** START OF Information provided **

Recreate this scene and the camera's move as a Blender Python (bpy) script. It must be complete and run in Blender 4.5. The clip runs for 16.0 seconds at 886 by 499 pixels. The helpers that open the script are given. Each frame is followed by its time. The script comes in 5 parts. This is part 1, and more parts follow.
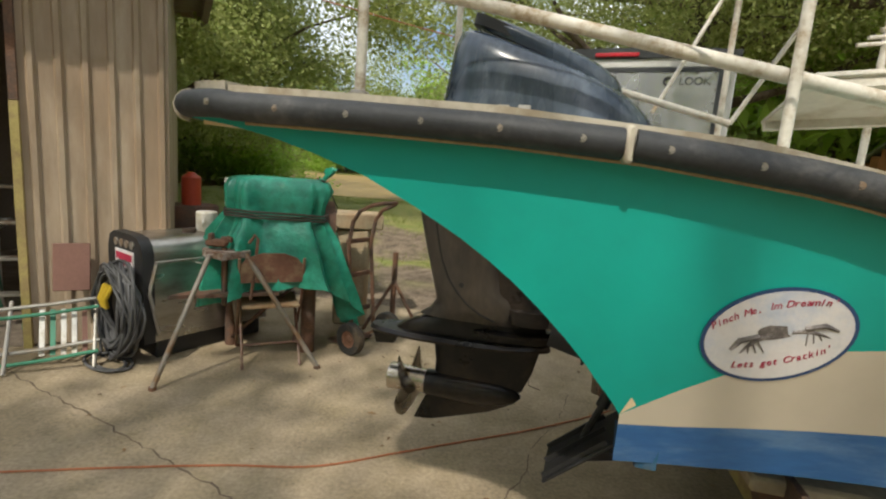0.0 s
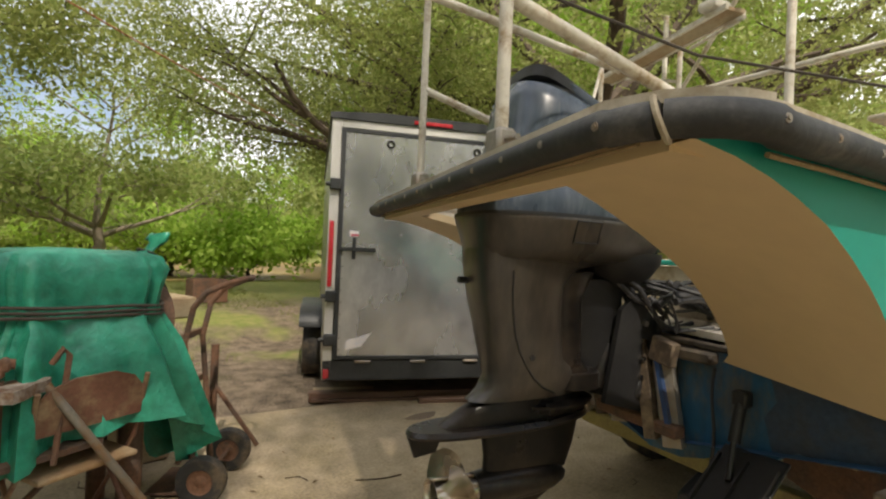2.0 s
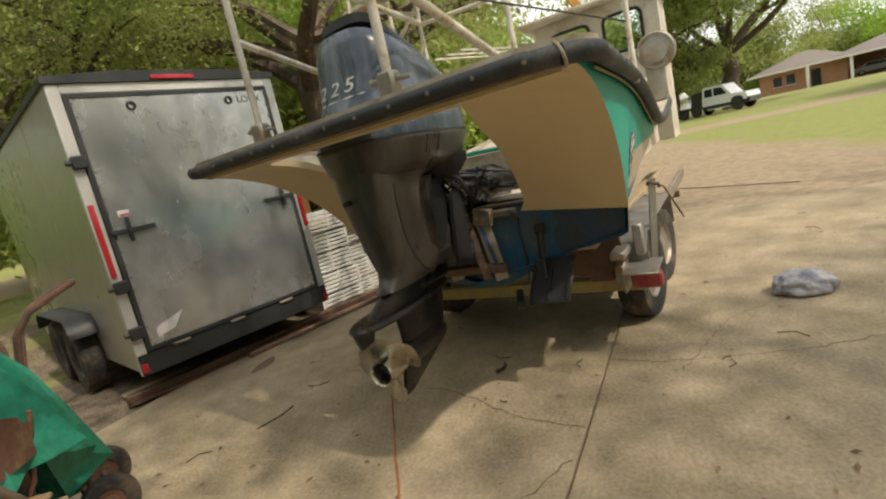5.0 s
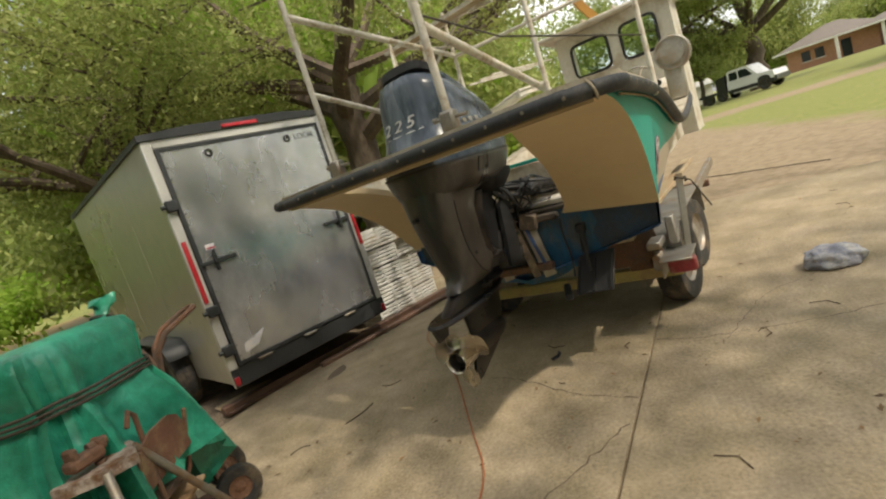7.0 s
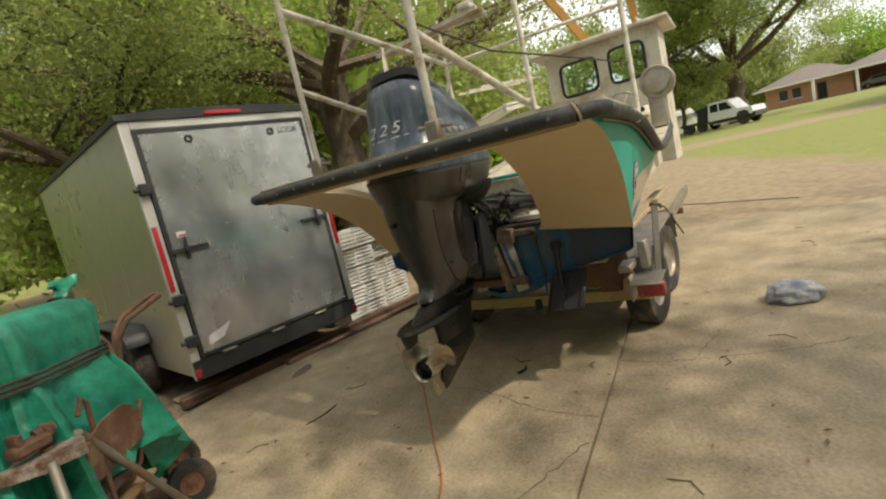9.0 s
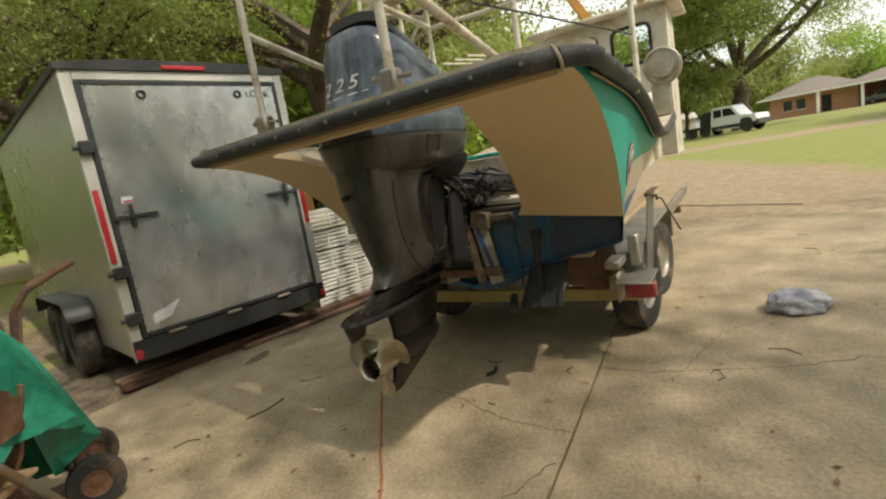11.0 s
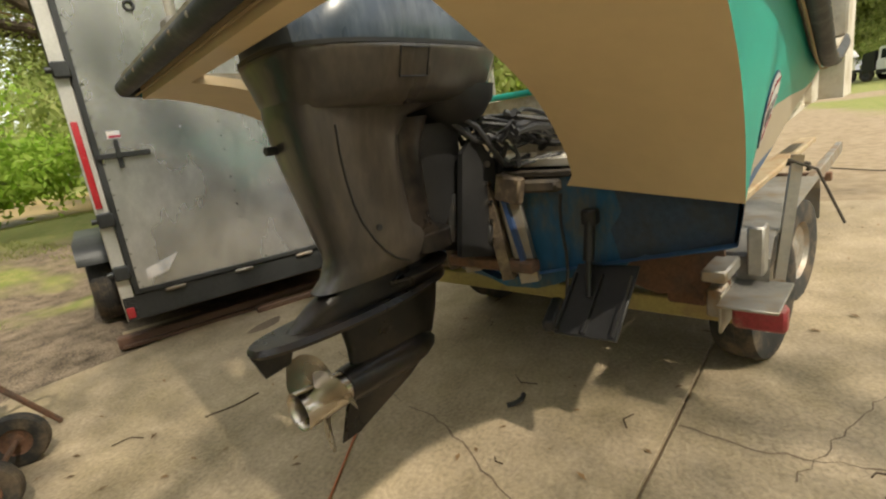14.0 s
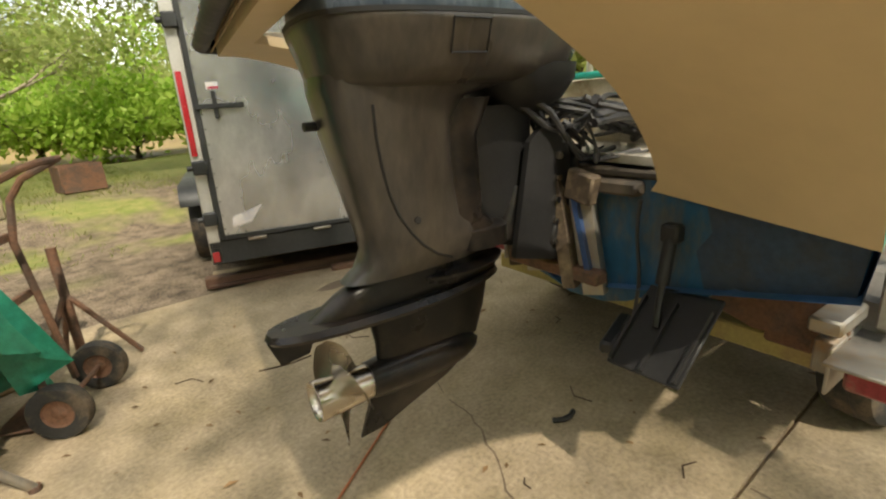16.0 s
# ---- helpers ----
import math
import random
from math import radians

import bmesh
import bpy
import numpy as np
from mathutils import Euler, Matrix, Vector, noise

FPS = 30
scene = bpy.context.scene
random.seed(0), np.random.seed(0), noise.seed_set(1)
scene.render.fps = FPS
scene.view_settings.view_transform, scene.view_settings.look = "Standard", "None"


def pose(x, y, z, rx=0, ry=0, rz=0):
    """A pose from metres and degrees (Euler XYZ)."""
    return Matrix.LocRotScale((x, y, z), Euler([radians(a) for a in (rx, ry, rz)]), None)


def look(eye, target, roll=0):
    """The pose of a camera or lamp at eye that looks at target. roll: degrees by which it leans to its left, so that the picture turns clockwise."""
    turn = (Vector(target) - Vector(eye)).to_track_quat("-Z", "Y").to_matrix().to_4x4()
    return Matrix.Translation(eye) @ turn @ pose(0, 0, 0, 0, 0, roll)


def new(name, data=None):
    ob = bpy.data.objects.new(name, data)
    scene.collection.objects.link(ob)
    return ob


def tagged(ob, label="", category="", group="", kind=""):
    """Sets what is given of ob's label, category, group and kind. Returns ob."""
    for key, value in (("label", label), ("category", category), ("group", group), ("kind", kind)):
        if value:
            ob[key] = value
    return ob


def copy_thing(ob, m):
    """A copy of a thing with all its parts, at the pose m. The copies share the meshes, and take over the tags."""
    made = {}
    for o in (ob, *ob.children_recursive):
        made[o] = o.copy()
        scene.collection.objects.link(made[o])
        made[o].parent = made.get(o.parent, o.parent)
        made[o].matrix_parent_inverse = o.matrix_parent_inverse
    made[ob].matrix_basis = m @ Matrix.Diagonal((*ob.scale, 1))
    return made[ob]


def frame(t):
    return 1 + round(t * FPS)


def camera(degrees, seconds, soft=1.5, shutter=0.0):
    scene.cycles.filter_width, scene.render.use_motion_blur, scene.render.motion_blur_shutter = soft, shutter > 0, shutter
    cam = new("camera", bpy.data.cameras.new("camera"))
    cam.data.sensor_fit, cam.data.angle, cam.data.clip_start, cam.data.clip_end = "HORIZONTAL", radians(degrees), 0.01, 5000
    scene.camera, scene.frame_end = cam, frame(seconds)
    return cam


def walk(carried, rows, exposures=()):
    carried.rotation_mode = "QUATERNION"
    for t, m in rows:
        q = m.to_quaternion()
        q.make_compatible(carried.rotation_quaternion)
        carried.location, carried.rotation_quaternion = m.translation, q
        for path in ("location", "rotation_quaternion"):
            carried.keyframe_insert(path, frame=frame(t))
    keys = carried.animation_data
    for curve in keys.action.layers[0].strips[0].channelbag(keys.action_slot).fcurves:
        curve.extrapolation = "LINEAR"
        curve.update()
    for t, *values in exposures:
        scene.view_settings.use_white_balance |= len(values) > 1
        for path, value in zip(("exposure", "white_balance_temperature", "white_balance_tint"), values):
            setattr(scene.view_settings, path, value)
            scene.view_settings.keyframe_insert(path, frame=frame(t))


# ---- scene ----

** END OF Information provided **

**What you will do**
Copy all lines of the material above where the string "objects" occurs.

**Written response**
    ob = bpy.data.objects.new(name, data)
    scene.collection.objects.link(ob)
        scene.collection.objects.link(made[o])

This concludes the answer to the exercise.